Sunday, February 15, 2009

Stressful Times

Family separations are difficult. Repeated separations are more difficult. Children grow while a parent is absent. Even though not single parents, it feels like it. Trying to "reintegrate" into one's family is a challenge that sometimes goes well and sometimes is difficult. Sometimes sons don't have fathers around and daughters the same. Wives and husbands don't have each other. One cannot overestimate the power of a holiday to relieve stress. In honor of our Presidents know that many military families are enjoying a day together, sometime visiting extended family, sometime just hanging out together. These are stressful times and they may be so for you also. Use holidays to reconnect, to enjoy again each other, to dedicate important time on Monday to rebond and rebuild family relationships -- even if some members might think they don't want to do it. Uh, just do it? Dr. D.

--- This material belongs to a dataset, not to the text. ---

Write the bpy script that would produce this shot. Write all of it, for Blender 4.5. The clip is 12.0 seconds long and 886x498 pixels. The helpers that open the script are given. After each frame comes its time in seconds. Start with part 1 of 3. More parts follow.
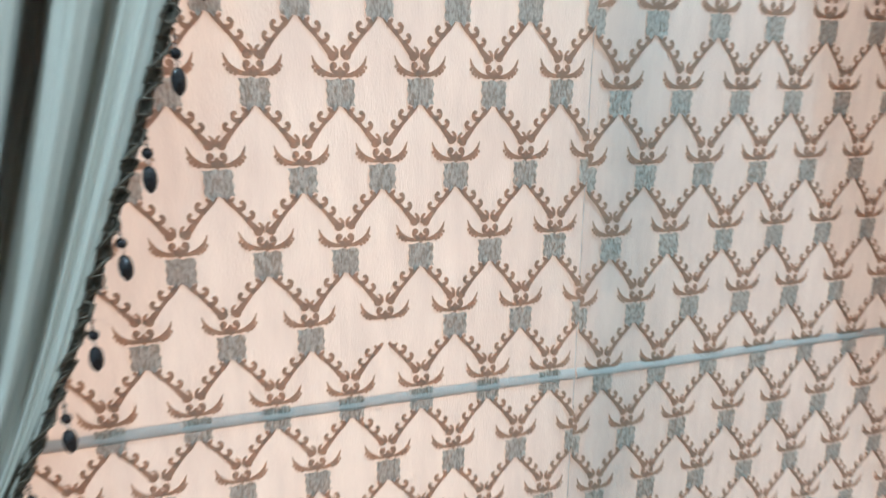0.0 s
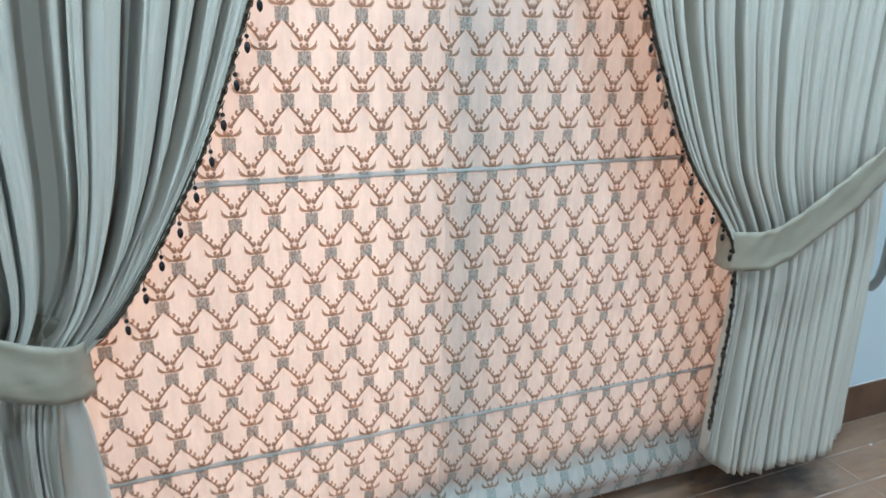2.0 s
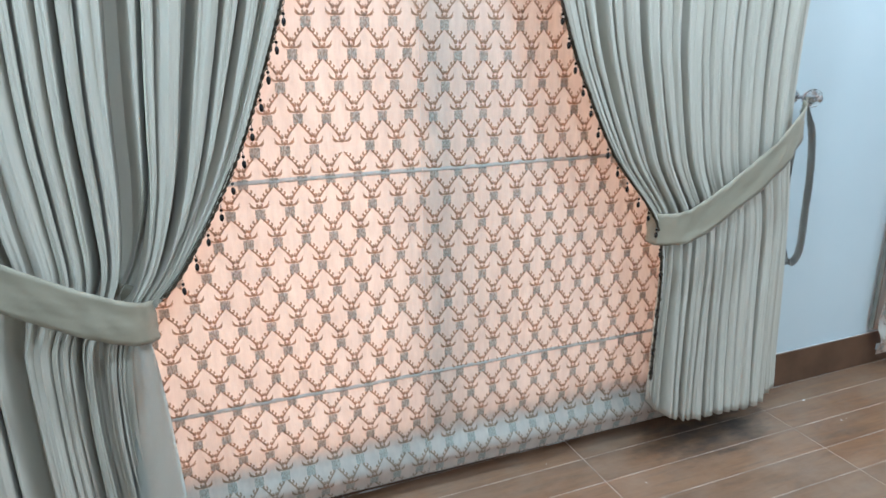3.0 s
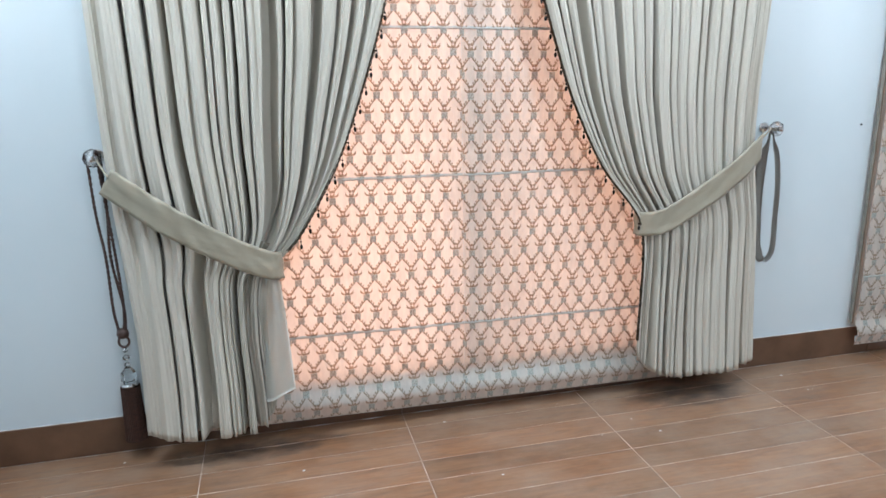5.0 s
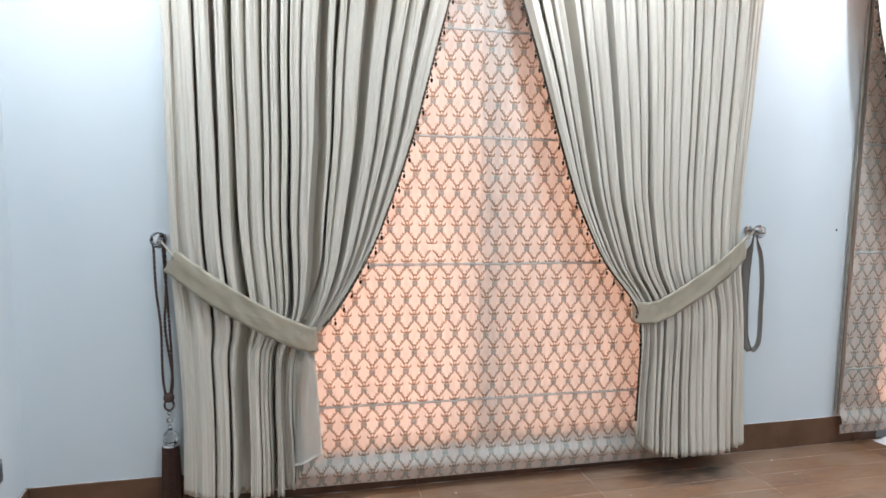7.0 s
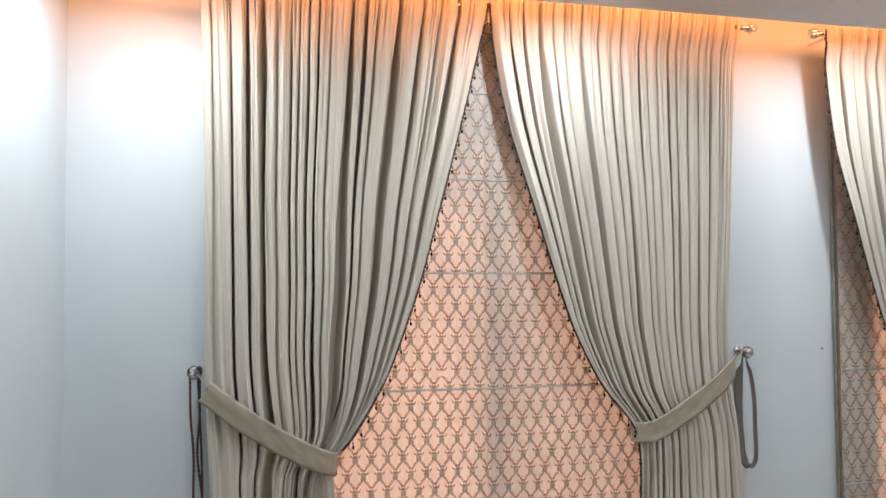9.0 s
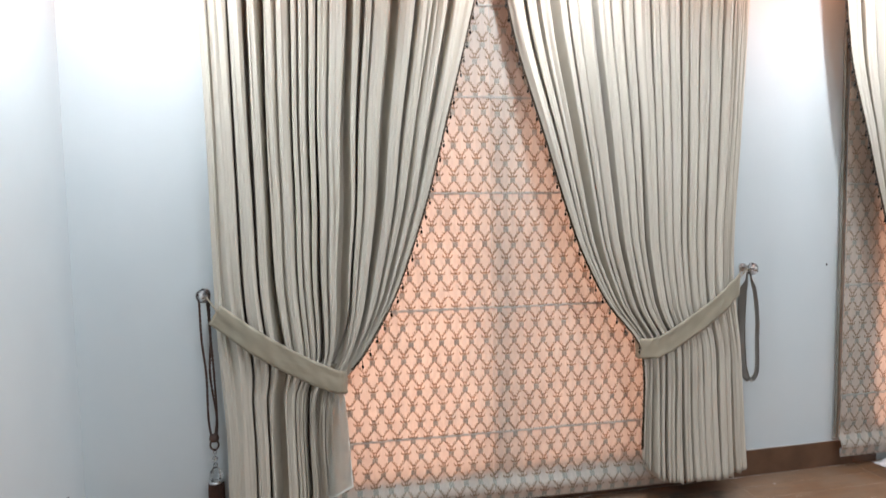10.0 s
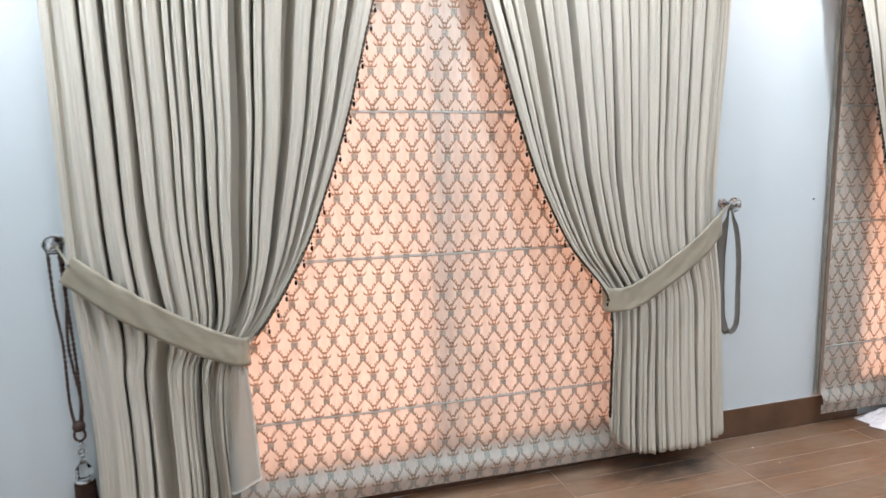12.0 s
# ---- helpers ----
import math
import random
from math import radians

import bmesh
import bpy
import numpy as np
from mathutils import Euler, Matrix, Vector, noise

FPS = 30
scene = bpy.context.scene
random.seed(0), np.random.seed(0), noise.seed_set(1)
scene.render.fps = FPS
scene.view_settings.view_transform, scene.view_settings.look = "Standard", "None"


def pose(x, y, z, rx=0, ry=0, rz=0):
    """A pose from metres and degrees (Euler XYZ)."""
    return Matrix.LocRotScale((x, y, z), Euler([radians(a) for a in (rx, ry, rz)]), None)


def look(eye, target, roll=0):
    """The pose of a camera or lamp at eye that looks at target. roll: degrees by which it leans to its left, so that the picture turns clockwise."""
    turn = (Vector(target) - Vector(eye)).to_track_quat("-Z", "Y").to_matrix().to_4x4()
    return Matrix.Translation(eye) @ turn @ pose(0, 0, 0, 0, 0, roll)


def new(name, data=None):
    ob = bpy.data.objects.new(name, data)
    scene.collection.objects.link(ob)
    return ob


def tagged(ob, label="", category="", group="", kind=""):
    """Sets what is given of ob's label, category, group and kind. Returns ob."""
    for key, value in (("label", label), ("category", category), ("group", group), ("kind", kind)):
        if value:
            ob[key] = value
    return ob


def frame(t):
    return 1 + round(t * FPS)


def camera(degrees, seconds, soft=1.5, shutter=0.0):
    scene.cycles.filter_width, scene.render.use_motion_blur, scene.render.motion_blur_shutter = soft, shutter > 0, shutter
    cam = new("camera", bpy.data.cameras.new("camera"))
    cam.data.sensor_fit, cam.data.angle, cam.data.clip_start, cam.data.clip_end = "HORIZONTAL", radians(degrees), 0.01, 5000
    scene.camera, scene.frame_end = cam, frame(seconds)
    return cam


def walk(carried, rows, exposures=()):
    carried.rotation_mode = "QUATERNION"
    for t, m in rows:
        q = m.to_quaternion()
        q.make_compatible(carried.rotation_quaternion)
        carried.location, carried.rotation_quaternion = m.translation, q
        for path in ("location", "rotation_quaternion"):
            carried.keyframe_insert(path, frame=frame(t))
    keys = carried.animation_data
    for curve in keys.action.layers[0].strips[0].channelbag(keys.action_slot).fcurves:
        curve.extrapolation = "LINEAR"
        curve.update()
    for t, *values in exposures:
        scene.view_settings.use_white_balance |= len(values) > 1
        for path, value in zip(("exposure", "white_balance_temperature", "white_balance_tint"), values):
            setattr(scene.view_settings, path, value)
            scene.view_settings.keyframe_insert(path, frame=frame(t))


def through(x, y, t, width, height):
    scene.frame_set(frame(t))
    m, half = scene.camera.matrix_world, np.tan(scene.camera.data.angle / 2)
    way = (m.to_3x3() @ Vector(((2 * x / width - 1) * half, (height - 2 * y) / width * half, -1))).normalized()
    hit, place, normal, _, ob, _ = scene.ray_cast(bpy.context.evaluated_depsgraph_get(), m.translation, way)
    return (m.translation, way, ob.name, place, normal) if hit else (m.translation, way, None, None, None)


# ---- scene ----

Thursday, February 12, 2009

Helping Hundreds

I must tell you how honored I am to be serving our military members and their families. Since arriving at Ft Campbell, KY, this installation that is partly in KY and partly in TN, I have presented workshops and briefings to hundreds. Nearly 200 soldiers yesterday (Feb 11, 2009) who had returned from combat the day before. Helping them navigate the reunion and reintegration processes of rejoining their families. Helping their families ready themselves to receive their returning soldier. It is an honor. I have two weeks yet to serve here at Ft Campbell. Time that will move too quickly and end too soon, but gets me back to the home fires that my wonderful wife has kept glowing in my absence. Dr. D.